İmsak ve yatsı vakitlerinin
bilimsel gözlem yöntemleriyle belirlenmesi için Ankara Üniversitesi Fen
Fakültesi ile ortak bir gözlem projesi yürüttüklerini ifade eden Görmez,
çalışmaların Ankara, Bolu ve Mersin’de yürütüldüğünü söyledi.

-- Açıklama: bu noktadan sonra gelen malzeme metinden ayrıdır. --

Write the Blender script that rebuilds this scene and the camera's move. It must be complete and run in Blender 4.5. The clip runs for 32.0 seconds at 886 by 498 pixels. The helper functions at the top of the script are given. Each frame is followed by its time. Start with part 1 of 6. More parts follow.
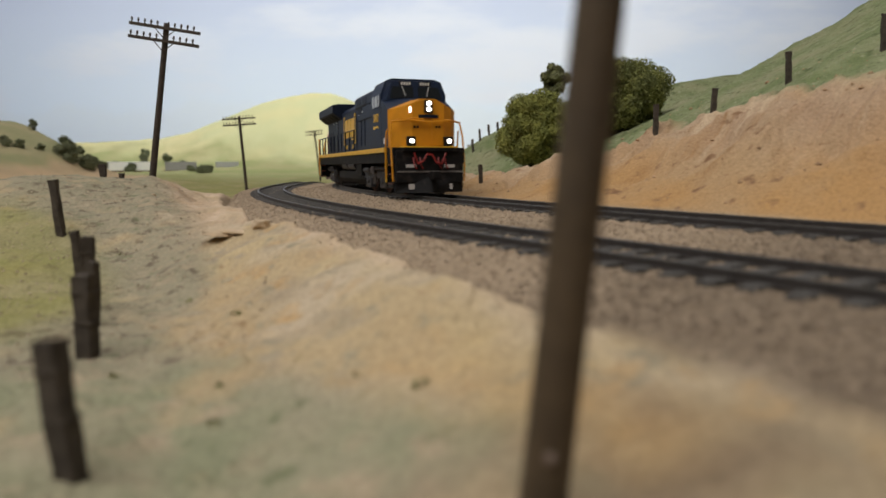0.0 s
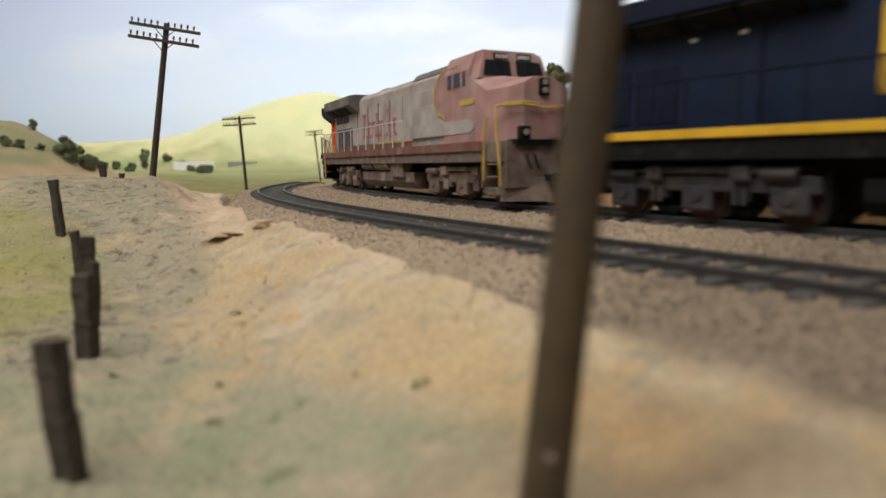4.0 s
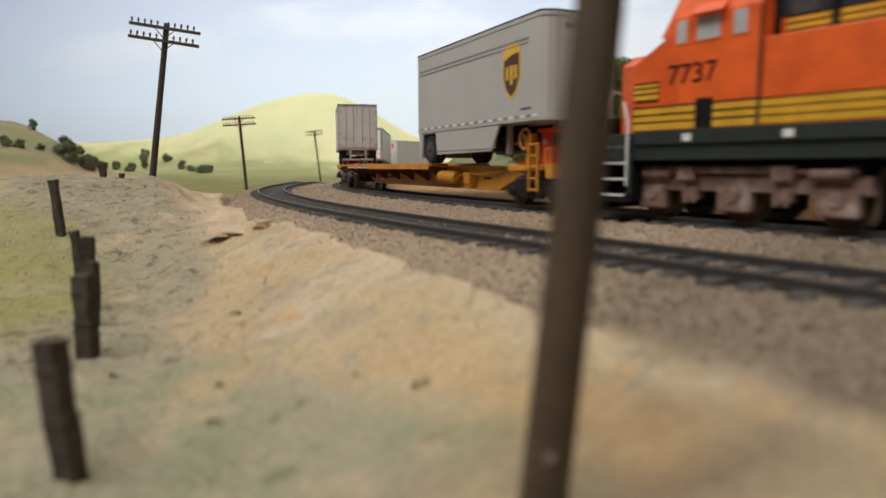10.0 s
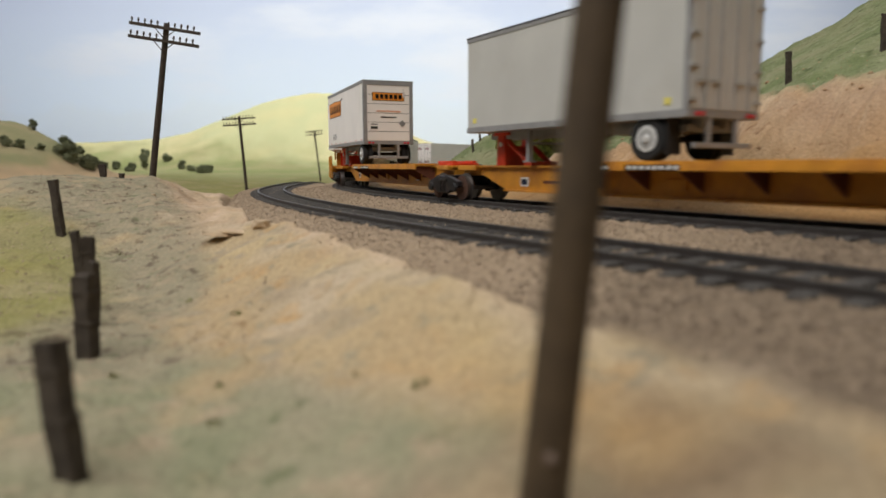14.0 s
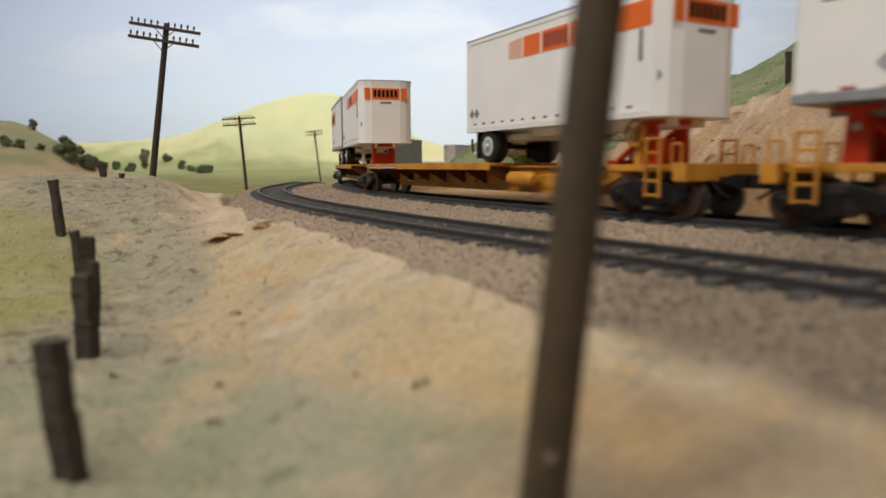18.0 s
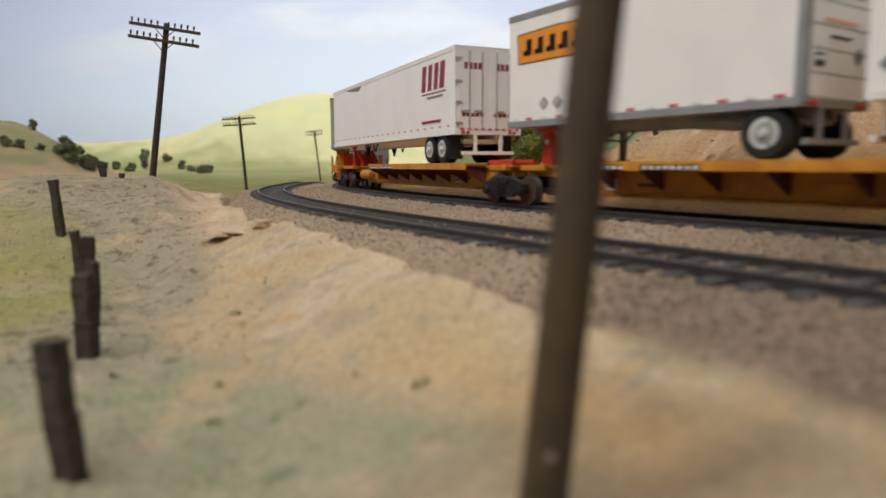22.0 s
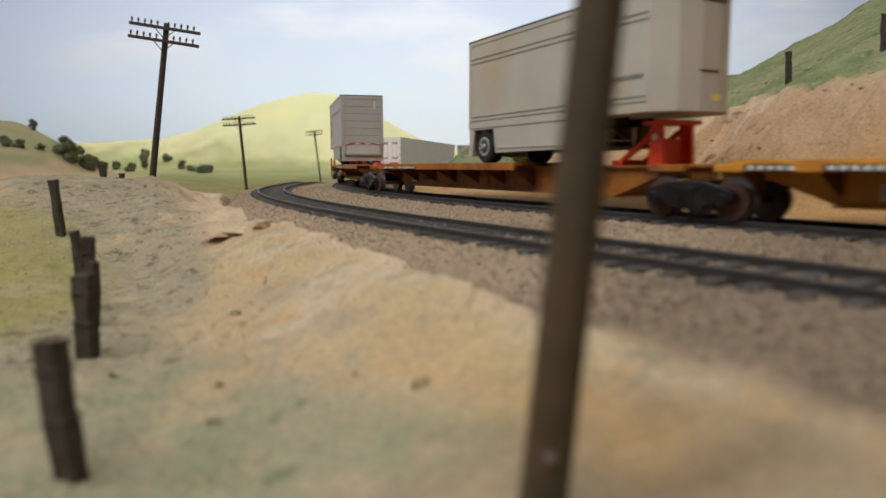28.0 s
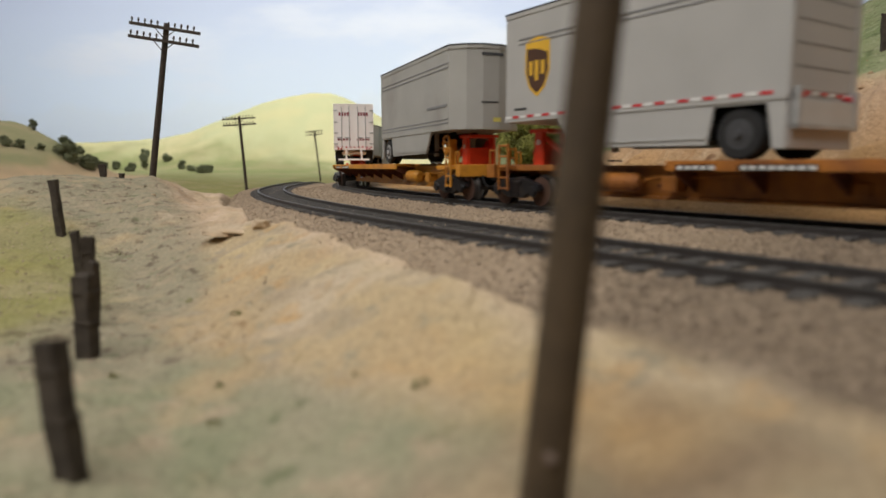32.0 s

Gözlemler sonucunda ulaşılan verilerin, Başkanlığın takvimindeki imsak
vaktiyle örtüştüğünün görüldüğünü kaydeden Görmez, sözlerini şöyle
sürdürdü:
“Araştırmanın çıplak gözle yapılan rasatlar kısmında,
Diyanet İşleri Başkanlığı görevlilerinden müteşekkil denek gözlemciler
tarafından 28 yatsı, 22 imsak gözlemi olmak üzere toplan 50 görsel
gözlem yapılmıştır. Ancak ışık etkisi ve ufuk kirliliği gibi tesirler
göz önünde bulundurularak, sağlıklı sonuçlara ulaşılması amacıyla çıplak
gözle yapılan gözlemlere bir süre daha ve fakat mümkün mertebe ışık
etkisinden olabildiğince uzak daha değişik yerlerde devam edilmesi
kararına varılmıştır. Tüm gözlem sonuçları elde edildikten sonra bütün
bilgiler kamuoyuyla paylaşılacaktır.”
Görmez, İslam aleminin
ramazanını tebrik ettiğini belirterek, “Ramazan-ı şerifin, yanı
başımızda Suriye’de akan kardeş kanının bir an evvel durmasına, dünyanın
muhtelif yerlerinde yaşayan din kardeşlerimize reva görülen insanlık
dışı muamelelerin sona ermesine ve yine dünyanın muhtelif yerlerinde
saldırılara ve zulümlere maruz bırakılan Müslümanların felahına vesile
olmasını Cenab-ı Hakk’tan niyaz ediyorum” diyerek sözlerini tamamladı.